◆ **Data provided**:
════════

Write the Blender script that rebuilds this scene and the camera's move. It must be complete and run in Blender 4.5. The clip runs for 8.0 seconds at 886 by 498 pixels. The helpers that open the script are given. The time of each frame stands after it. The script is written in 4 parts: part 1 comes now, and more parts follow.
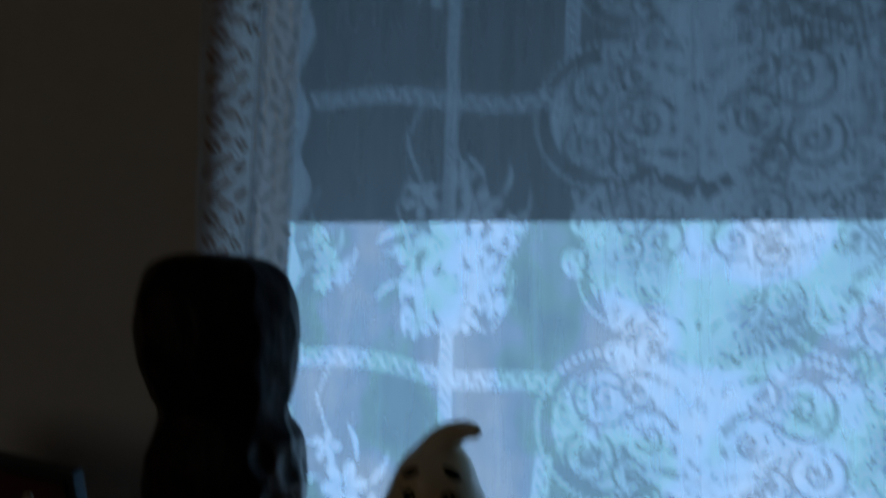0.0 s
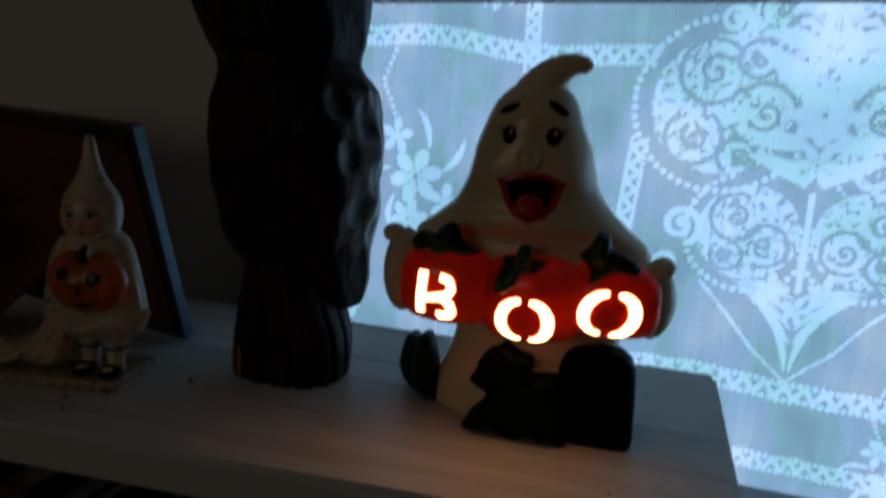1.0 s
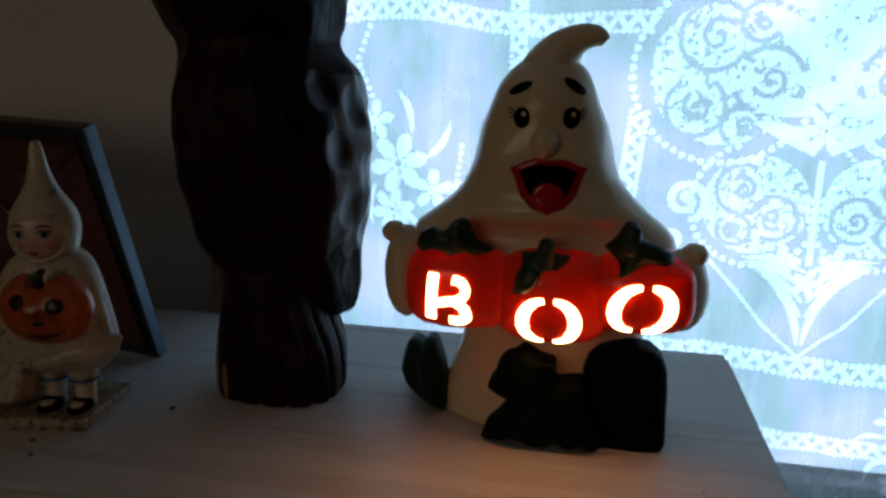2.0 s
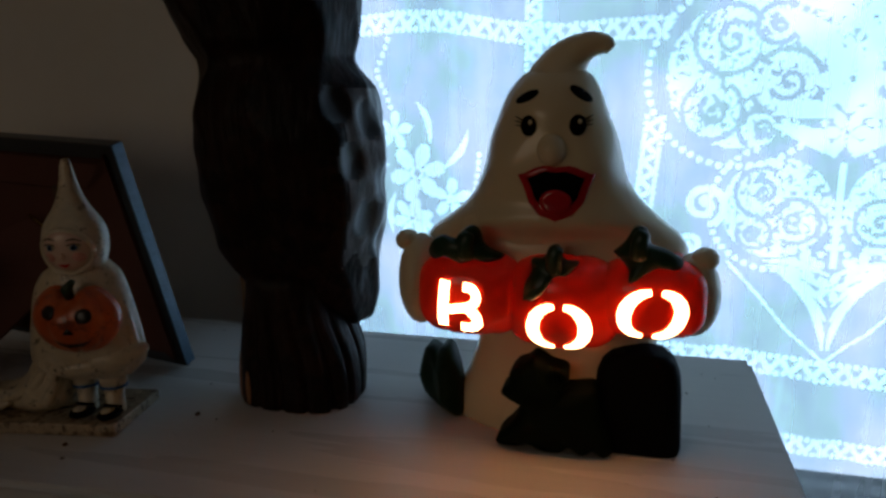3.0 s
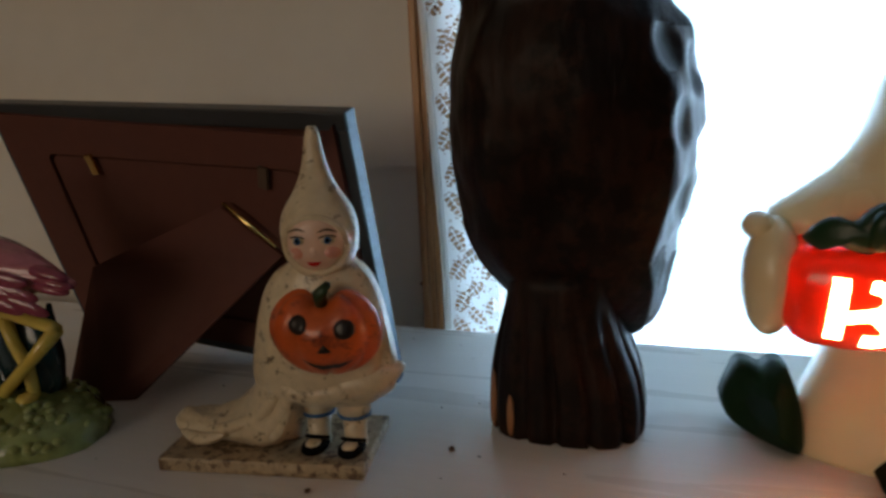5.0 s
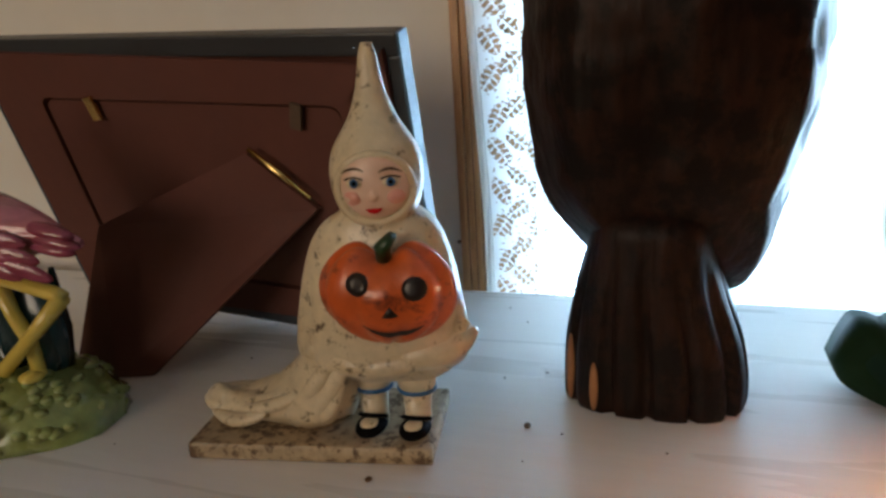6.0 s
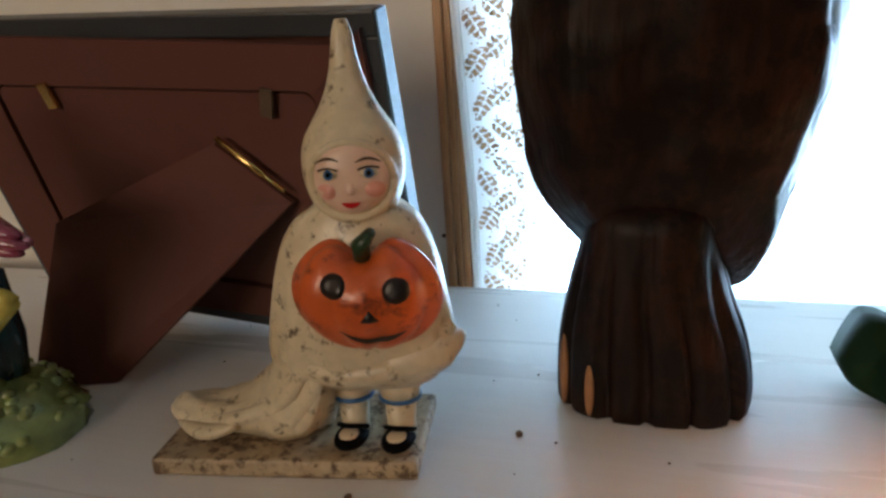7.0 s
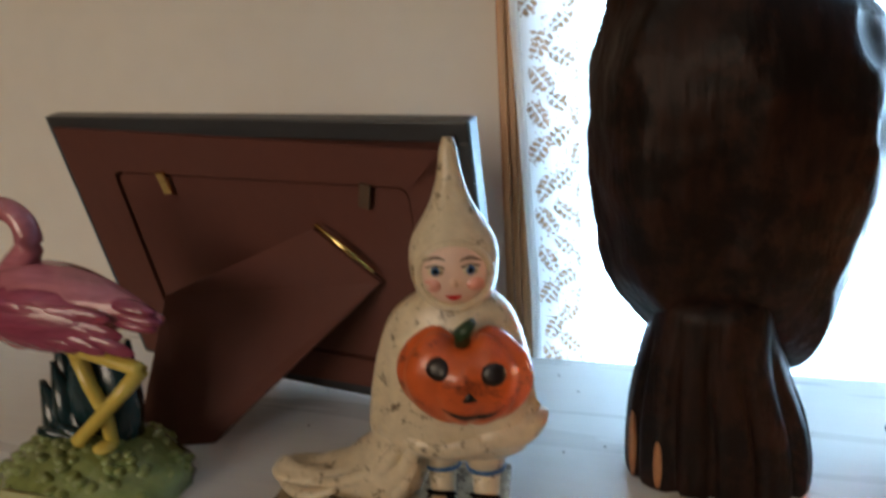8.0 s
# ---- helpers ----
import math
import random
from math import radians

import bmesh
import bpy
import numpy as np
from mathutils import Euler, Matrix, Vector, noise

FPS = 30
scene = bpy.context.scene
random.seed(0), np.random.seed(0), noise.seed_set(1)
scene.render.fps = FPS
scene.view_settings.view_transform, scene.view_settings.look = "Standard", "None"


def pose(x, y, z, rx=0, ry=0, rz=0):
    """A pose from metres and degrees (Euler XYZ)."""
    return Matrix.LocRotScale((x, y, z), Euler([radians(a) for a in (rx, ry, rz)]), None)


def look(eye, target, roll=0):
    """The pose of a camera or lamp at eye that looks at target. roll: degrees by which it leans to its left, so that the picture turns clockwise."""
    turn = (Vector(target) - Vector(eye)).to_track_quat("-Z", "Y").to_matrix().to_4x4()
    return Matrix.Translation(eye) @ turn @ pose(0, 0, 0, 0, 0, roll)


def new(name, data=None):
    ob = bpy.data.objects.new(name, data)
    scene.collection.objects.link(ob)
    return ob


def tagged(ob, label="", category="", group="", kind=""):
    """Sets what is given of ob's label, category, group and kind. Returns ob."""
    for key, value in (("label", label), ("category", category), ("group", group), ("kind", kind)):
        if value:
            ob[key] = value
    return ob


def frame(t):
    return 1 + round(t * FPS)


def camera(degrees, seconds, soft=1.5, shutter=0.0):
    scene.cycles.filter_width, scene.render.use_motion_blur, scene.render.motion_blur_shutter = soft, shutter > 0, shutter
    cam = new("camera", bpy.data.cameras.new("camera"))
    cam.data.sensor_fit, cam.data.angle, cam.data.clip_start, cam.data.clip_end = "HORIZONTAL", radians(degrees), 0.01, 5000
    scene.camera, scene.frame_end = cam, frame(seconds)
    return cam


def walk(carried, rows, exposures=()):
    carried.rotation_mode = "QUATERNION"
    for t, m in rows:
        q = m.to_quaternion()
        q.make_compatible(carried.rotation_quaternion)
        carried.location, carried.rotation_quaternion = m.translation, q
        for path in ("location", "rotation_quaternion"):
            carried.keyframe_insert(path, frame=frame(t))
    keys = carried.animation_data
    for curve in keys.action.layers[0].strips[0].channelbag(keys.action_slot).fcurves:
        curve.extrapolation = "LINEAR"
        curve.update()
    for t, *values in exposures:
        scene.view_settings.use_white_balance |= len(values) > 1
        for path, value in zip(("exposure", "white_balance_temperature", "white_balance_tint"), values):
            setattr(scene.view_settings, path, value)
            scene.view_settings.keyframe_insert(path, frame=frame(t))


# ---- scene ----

════════

◆ **Job**:
Wherever the word "Vector" occurs in a line of the listing, copy that line.

◆ **Output for this task**:
from mathutils import Euler, Matrix, Vector, noise
    turn = (Vector(target) - Vector(eye)).to_track_quat("-Z", "Y").to_matrix().to_4x4()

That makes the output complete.